How large is hard to know precisely, which is itself a feature of the category. The honest estimates from people who actually study informal cross-border commerce in the region put the suitcase channel at meaningfully more than the formal-import data would suggest, for specific product categories. The cumulative effect across categories is a regional trade picture in which the official numbers and the operational reality have, over time, drifted further apart than the convenience of the official numbers permits the policy class to admit.

What it would take to close the gap

Closing the gap would require either much better data collection on personal-baggage commerce, which the passengers are uninterested in supporting, or a re-pricing of the formal-import alternative such that it became operationally competitive with the suitcase route, which the customs authorities have institutional reasons to resist.

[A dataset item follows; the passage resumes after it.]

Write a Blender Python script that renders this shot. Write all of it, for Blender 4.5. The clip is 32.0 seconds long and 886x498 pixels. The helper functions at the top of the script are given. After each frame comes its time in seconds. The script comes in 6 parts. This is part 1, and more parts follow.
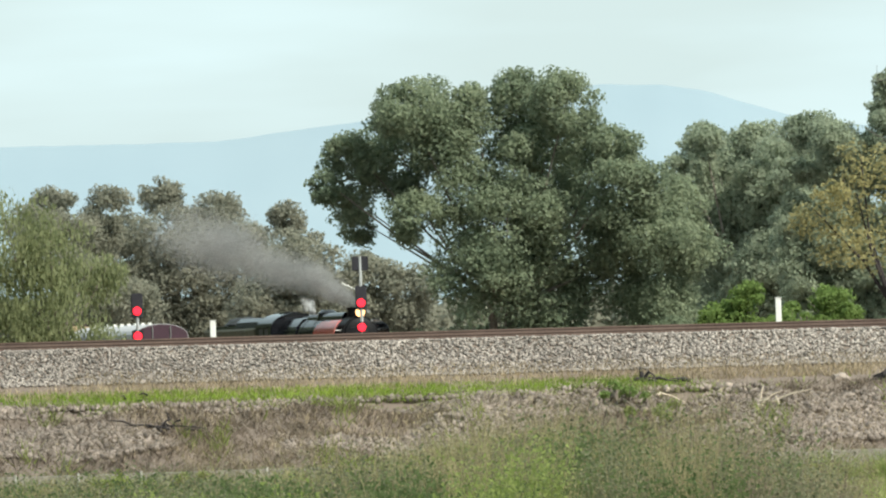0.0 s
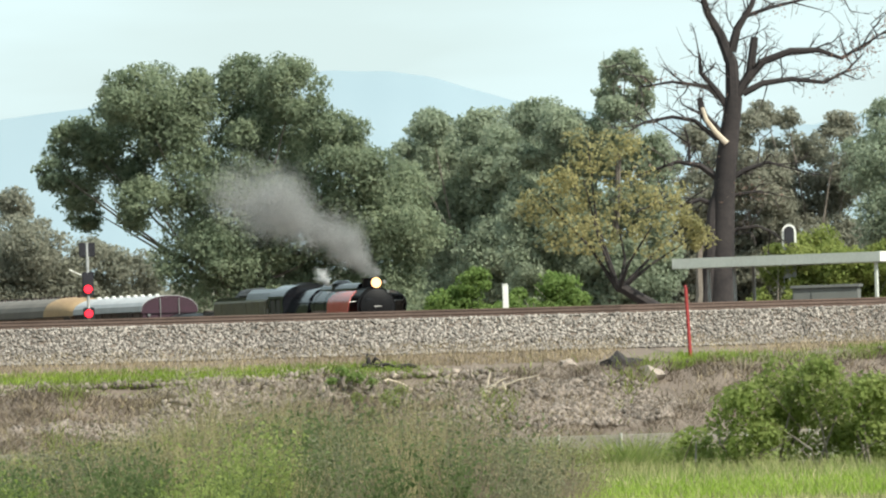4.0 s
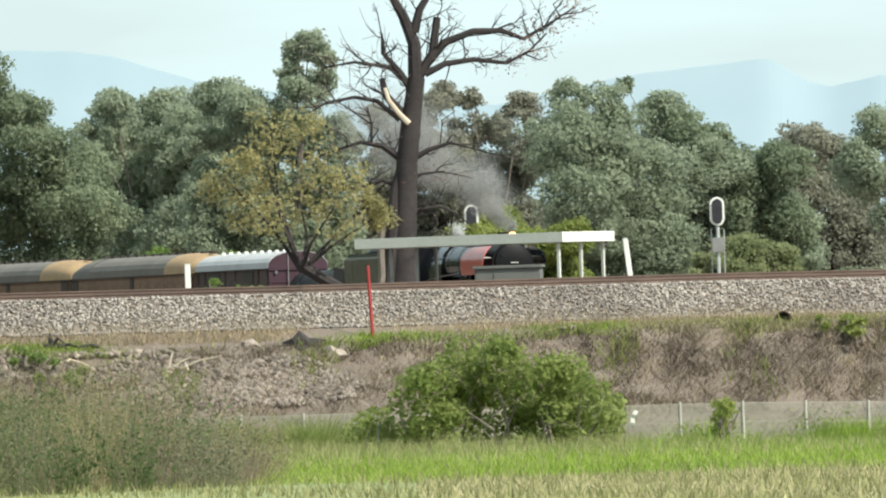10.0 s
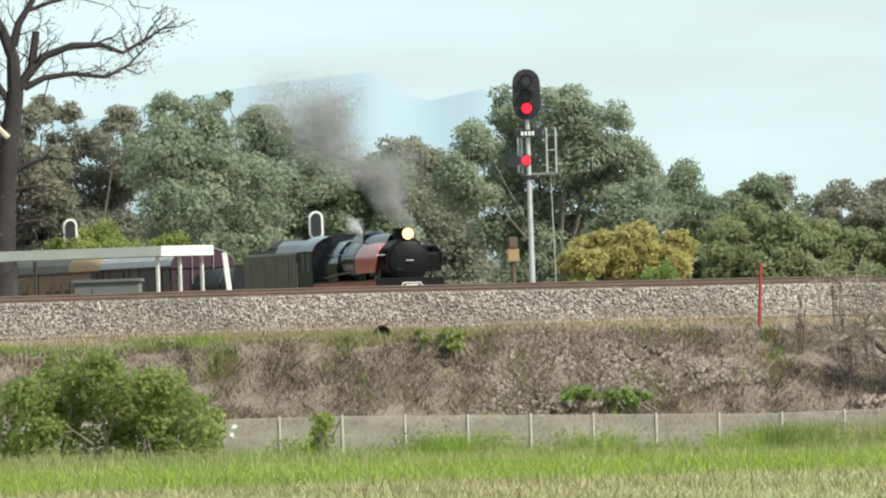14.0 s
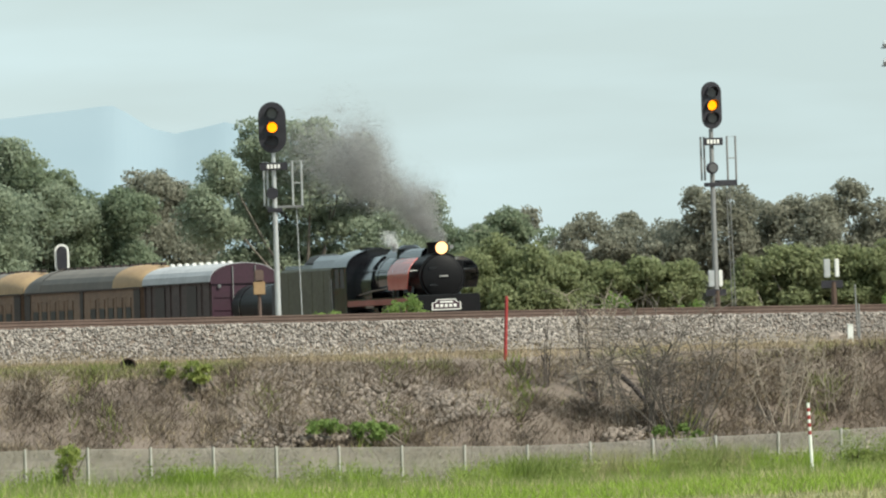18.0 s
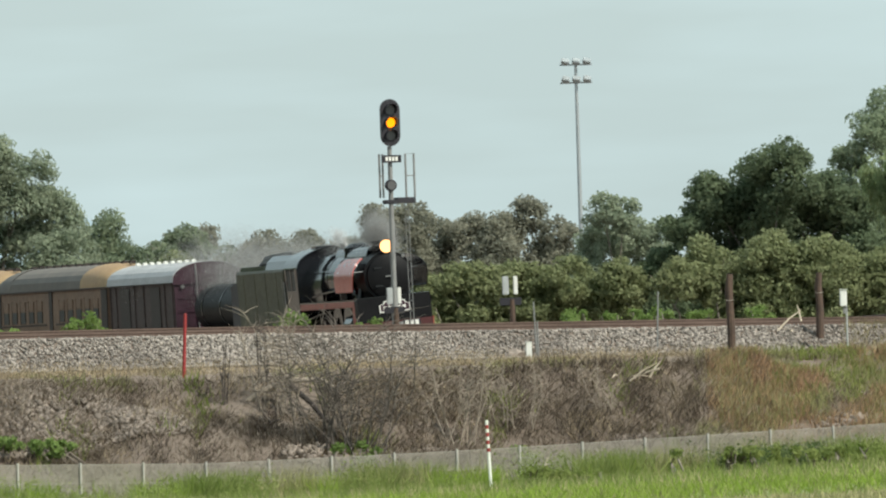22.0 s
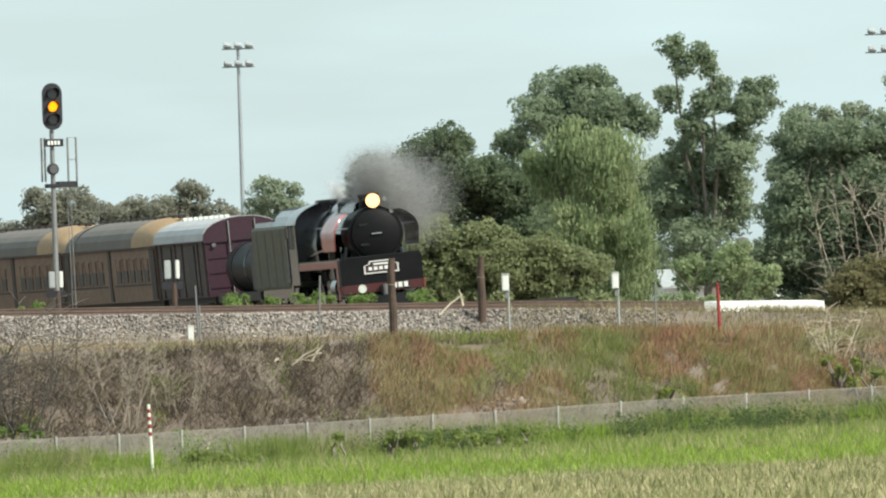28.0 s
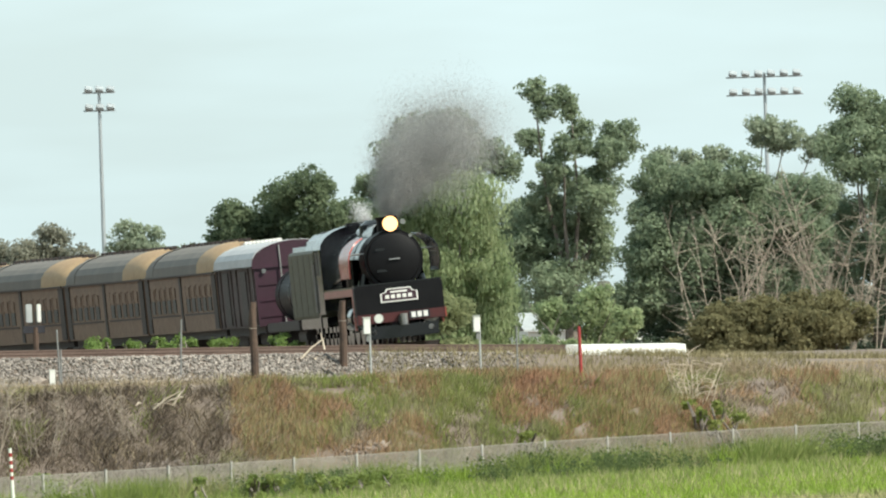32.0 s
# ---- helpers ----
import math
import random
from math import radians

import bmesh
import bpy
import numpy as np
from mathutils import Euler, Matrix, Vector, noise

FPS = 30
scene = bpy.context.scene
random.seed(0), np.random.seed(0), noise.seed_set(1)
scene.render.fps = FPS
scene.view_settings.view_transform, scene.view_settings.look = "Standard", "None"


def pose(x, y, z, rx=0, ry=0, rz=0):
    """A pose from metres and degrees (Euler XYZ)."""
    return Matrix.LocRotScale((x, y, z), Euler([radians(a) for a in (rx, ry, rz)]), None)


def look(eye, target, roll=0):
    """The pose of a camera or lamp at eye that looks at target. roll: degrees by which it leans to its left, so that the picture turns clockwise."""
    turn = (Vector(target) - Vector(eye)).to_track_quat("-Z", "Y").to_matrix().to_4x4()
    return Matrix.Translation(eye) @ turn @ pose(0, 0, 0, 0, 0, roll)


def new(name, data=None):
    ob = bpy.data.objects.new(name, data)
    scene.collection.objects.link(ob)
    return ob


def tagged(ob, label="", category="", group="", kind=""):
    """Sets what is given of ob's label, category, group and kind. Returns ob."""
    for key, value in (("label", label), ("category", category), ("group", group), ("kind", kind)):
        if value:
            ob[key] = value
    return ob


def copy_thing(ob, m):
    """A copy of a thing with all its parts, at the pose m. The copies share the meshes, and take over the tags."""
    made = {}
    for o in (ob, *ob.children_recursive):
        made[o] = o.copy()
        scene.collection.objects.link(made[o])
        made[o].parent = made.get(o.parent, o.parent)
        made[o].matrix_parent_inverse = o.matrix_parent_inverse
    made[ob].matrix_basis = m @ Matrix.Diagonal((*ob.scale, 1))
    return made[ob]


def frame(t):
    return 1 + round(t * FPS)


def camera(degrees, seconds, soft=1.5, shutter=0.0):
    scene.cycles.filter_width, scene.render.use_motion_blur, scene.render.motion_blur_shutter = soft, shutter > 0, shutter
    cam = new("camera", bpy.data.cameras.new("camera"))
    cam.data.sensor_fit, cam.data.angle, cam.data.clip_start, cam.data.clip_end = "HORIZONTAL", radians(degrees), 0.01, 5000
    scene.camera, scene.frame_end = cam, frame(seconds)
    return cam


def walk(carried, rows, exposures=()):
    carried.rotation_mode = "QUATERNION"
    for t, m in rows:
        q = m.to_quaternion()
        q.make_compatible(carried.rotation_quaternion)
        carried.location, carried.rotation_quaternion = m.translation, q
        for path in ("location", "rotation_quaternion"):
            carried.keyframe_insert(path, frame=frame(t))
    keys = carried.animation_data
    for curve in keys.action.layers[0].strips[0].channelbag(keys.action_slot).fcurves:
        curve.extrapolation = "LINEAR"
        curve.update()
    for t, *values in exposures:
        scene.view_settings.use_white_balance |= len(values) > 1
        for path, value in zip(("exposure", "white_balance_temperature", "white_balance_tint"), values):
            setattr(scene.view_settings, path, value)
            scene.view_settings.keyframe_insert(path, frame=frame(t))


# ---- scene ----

Neither is going to happen quickly, and so the gap will remain, and the suitcase economy will continue to run, and the trade data will continue to under-count it, and the policy conversation will continue to be held in a vocabulary that does not match the operational reality.

We are mentioning the carousel because the carousel is, in a certain mood, the most informative thing in the airport. Most of the building is for departures. The arrivals hall, in the moments around midnight, is where the regional economy is being quietly and continuously updated, one oversize bag at a time, by people who would much rather not be the subject of a feature article. The article is, nonetheless, overdue.